壊滅的な物語をかろうじて救ったムルナウ的感性:『金環蝕』

2012-08-02 | 清水宏
 清水宏の『金環蝕』(1934、松竹)。

 トーキーとばかりおもっていたら、サイレントだった。原作は久米正雄。

 東京で法学士となった神田が帰郷する。村人のうわさでは、嫁さがしのためらしい。神田は絹枝(川崎弘子)にご執心。いかにも意志の強そうな女。神田は親友で絹枝の従兄弟である大崎(笑うせ~るすまん藤井貢)にそれとなくたずねる。きみと絹枝さんとは何でもないのかい? 二人は猿のように木の枝にぶらさがっている。ぶらぶらする二人の足だけを写したとぼけたショット。清水宏は足のアップがほんとにすきだ。

 夜。水車をバックにした絹枝と大崎。やっと二人だけになれたわね。この時を待っていたの。誤解しちゃいけない。神田の気持ちを伝えにきたんだ。顔を曇らせる絹枝。

 神田は絹枝と婚約にこぎつける。大崎は勉学のためとかで突然東京に発ったという。

 舞台は一転、東京へ。同郷の代議士宅の家庭教師の職にありついた大崎。代議士の娘のモダンガール鞆音(これがデビューの桑野通子)は彼に夢中。運転手の妹の清純派・嘉代(坪内美子)にも惚れられる(勝手にせい)。

 ある日、神田がたずねてくる。神田はかつて鞆音の家庭教師のようなことをしていたのだった。絹枝さんはどうしてる? ぼくのほうが知りたいね。あの後きみを追って家出したんだ。

 神田と大崎と鞆音で映画を見に行く。闇のなかで鞆音が大崎にささやく。ほんとはあなたとふたりだけで来たかったのに。スクリーンでかかっているパラマウント作品は何だろう。実在の作品か?

 政権交替で代議士は廃業する。大崎はタクシー業に転じた運転手の助手になり、嘉代ともども三人暮らし。嘉代はビヤホールの女給になっている。慣れない勤め先で、影のある女に親切にされる。絹代であった。仕事が終わって、連れ立って帰る二人。夜の川沿いを行く二人をやや後方から捉えたロングショットは風情たっぷり。あるひとをさがして東京に出てきたの、と絹代。私は兄さんと、もうひとりの兄さんと暮らしてるの、とうれしそうに話す嘉代。家に寄って行くよう絹代をさそう。そこで大崎と鉢合わせする絹代。長時間見つめあう二人。尋常でない空気をさとった嘉代。あなたのさがしてたひとって、この大崎さんじゃないの? あわててたずねる絹代。神田さんはどうなさってる? わたしのさがしてるひとはその神田さんて人なのよ。神田くんは鞆音さんと結婚するらしいよ。
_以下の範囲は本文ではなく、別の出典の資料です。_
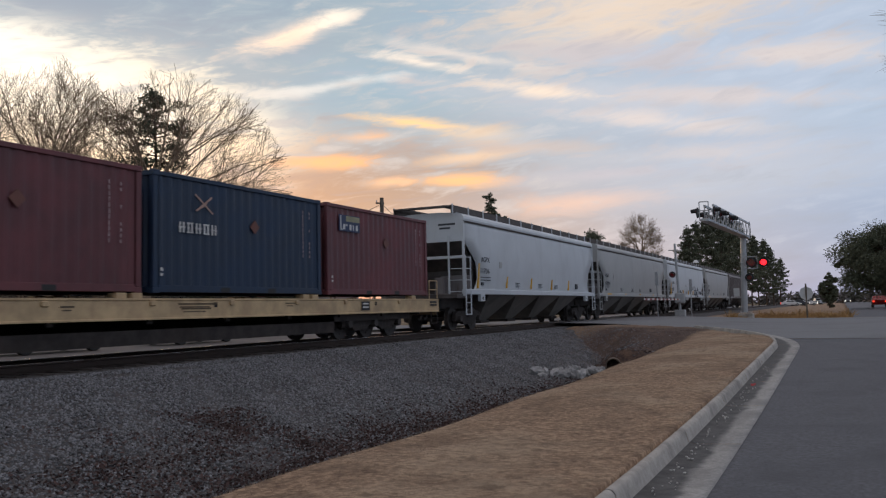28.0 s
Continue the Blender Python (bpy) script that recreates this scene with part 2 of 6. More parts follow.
M = {
    "red": surface("red_container_paint", (0.225, 0.042, 0.042), 0.5, stain=(0.13, 0.042, 0.038), rand=0.12, streak=1.0, scale=1.2),
    "maroon": surface("maroon_container_paint", (0.12, 0.037, 0.042), 0.5, stain=(0.085, 0.034, 0.034), rand=0.15, streak=1.0, scale=1.2),
    "plum": surface("dark_maroon_paint", (0.088, 0.035, 0.042), 0.5, stain=(0.07, 0.034, 0.034), rand=0.12, streak=1.0, scale=1.2),
    "brown": surface("red_brown_paint", (0.15, 0.048, 0.044), 0.5, stain=(0.1, 0.042, 0.036), rand=0.1, streak=1.0, scale=1.2),
    "grey": surface("pale_grey_container_paint", (0.205, 0.25, 0.285), 0.5, stain=(0.16, 0.19, 0.21), vary=0.08, streak=1.0, scale=1.2),
    "green": surface("dark_green_paint", (0.02, 0.075, 0.055), 0.5, stain=(0.03, 0.06, 0.045), streak=1.0, scale=1.2),
    "teal": surface("teal_paint", (0.05, 0.22, 0.21), 0.5, stain=(0.06, 0.16, 0.15), vary=0.12, streak=1.0, scale=1.2),
    "blue": surface("navy_paint", (0.012, 0.028, 0.06), 0.5, stain=(0.02, 0.03, 0.05), streak=1.0, scale=1.2),
    "white": surface("white_marking", (0.62, 0.62, 0.6), 0.6, vary=0.15, stain=(0.3, 0.2, 0.2), stain_scale=4.0),
    "faded": surface("faded_marking", (0.36, 0.27, 0.27), 0.7, vary=0.3, scale=14),
    "placard": surface("orange_placard", (0.14, 0.058, 0.045), 0.6, vary=0.2),
    "labelblue": surface("blue_label", (0.02, 0.035, 0.09), 0.5, vary=0.15),
    "pinkmark": surface("pale_pink_marking", (0.42, 0.27, 0.22), 0.6, vary=0.2),
    "emblemblue": surface("blue_emblem_paint", (0.05, 0.12, 0.19), 0.5, vary=0.2),
    "labelyellow": surface("pale_yellow_label", (0.3, 0.29, 0.18), 0.6),
    "yellow": surface("yellow_railcar_paint", (0.36, 0.2, 0.055), 0.6, stain=(0.16, 0.1, 0.045), stain_amount=0.75, stain_scale=1.3, rand=0.12, scale=2.0),
    "tan": surface("faded_yellow_railcar_paint", (0.46, 0.33, 0.185), 0.6, stain=(0.28, 0.18, 0.11), stain_amount=0.6, stain_scale=1.3, rand=0.1, scale=2.0),
    "rustpaint": surface("weathered_brown_railcar_paint", (0.12, 0.085, 0.05), 0.75, stain=(0.05, 0.04, 0.03), stain_amount=0.8, stain_scale=1.0, scale=2.0),
    "sill": surface("worn_tan_and_brown_sill_paint", (0.06, 0.05, 0.042), 0.75, vary=0.35, stain=(0.24, 0.16, 0.072), stain_amount=0.9, stain_scale=0.6, scale=1.5, rand=0.15),
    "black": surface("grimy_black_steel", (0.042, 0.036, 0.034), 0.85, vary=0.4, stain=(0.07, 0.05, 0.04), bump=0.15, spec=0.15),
    "wheel": surface("dark_wheel_steel", (0.045, 0.038, 0.035), 0.65, 0.2, stain=(0.07, 0.05, 0.04)),
    "rail": surface("rusty_rail_steel", (0.045, 0.03, 0.024), 0.7, 0.3, stain=(0.05, 0.03, 0.02)),
    "railtop": surface("polished_rail_head", (0.55, 0.54, 0.53), 0.22, 1.0, vary=0.08),
    "tie": surface("creosoted_timber", (0.038, 0.03, 0.025), 0.9, vary=0.4, rand=0.3, bump=0.4, stain=(0.08, 0.07, 0.06)),
    "hopper": surface("pale_grey_hopper_paint", (0.5, 0.53, 0.555), 0.45, stain=(0.36, 0.378, 0.395), vary=0.07, streak=0.3, scale=0.8, rand=0.06),
    "hopperdull": surface("dull_grey_hopper_paint", (0.375, 0.38, 0.375), 0.5, stain=(0.26, 0.25, 0.24), vary=0.1, streak=0.3, scale=0.8),
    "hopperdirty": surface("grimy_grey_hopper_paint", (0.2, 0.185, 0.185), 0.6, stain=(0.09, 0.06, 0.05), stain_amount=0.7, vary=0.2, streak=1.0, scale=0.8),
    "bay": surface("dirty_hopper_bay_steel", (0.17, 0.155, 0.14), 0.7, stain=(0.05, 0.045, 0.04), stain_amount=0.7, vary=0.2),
    # brown steel; the tone also carries the shade of roof seams and open ends
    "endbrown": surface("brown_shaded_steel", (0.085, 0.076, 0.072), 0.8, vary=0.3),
    "mark": surface("dark_marking", (0.04, 0.045, 0.055), 0.6, vary=0.3),
    "graffiti": surface("dark_blue_spray_paint", (0.02, 0.025, 0.045), 0.5, vary=0.3),
    "graffiti2": surface("grey_spray_paint", (0.39, 0.41, 0.43), 0.6, vary=0.2),
    "reflector": surface("yellow_reflector", (0.6, 0.33, 0.03), 0.4, vary=0.1),
    "galv": surface("galvanised_steel", (0.36, 0.37, 0.38), 0.45, 0.5, vary=0.12, stain=(0.25, 0.25, 0.25)),
    "signback": surface("bare_aluminium_sign", (0.5, 0.5, 0.5), 0.4, 0.6, vary=0.06),
    "lampblack": surface("matt_black_hood", (0.025, 0.025, 0.026), 0.7),
    "redlens": surface("dark_red_lens", (0.12, 0.008, 0.008), 0.2, spec=0.6),
    "redlit": glow("lit_red_lens", (1.0, 0.012, 0.02), 3.2),
    "headlight": glow("headlight_glow", (1.0, 0.9, 0.7), 6.0),
    "concrete": surface("weathered_kerb_concrete", (0.36, 0.335, 0.3), 0.85, vary=0.2, scale=9.0, stain=(0.13, 0.12, 0.108), stain_amount=0.75, stain_scale=1.4, bump=0.25, bump_scale=60),
    "asphalt": surface("worn_grey_asphalt", (0.088, 0.089, 0.099), 0.8, vary=0.5, scale=24.0, stain=(0.058, 0.059, 0.066), stain_amount=0.75, stain_scale=0.9, bump=0.35, bump_scale=120),
    "street": surface("pale_worn_asphalt", (0.16, 0.163, 0.172), 0.85, vary=0.15, scale=20.0, stain=(0.11, 0.11, 0.113), stain_amount=0.6, stain_scale=0.3, bump=0.2, bump_scale=100),
    "lot": surface("brown_grey_road_surface", (0.12, 0.106, 0.1), 0.9, vary=0.15, scale=8.0, stain=(0.08, 0.07, 0.066), stain_amount=0.7, stain_scale=0.2),
    "litter": surface("pale_litter", (0.5, 0.48, 0.45), 0.8, vary=0.3, scale=9.0),
    "canopyred": surface("red_canopy", (0.42, 0.03, 0.035), 0.5),
    "bark": surface("grey_brown_bark", (0.24, 0.175, 0.12), 0.95, vary=0.35, scale=12, bump=0.5),
    "pinebark": surface("pine_bark", (0.075, 0.05, 0.036), 0.95, vary=0.35, scale=8, bump=0.5),
    "rock": surface("pale_riprap_stone", (0.3, 0.295, 0.29), 0.9, vary=0.25, rand=0.3, bump=0.4, bump_scale=12),
    "pipe": surface("rusty_culvert_steel", (0.1, 0.075, 0.055), 0.8, vary=0.3),
    "wood": surface("grey_weathered_pole", (0.13, 0.11, 0.09), 0.9, vary=0.25),
}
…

 このあとなんやかやあるのだが、概して通俗的であほらしい展開。ラストは、汽車の最後尾にたたずむ絹代と大崎をとらえたショット。開け放たれたドアから暗い車内に射しこむ光で、むかいあってうつむくふたりがシルエットになっている。画面奥に流れ去って行く線路が余韻を残す。もうちょっとぴりっとしたストーリーであれば、さぞ活きたであろうエンディング。はたして客足はわるかったらしい。

 川崎弘子演じるディートリヒふうの淪落の女はなかなかさまになってる。桑野通子のフラッパーぶりは鮮烈。このあと傑作『有りがたうさん』を含め、清水作品に立て続けに出演するが、女優としてのキャリアは短かった。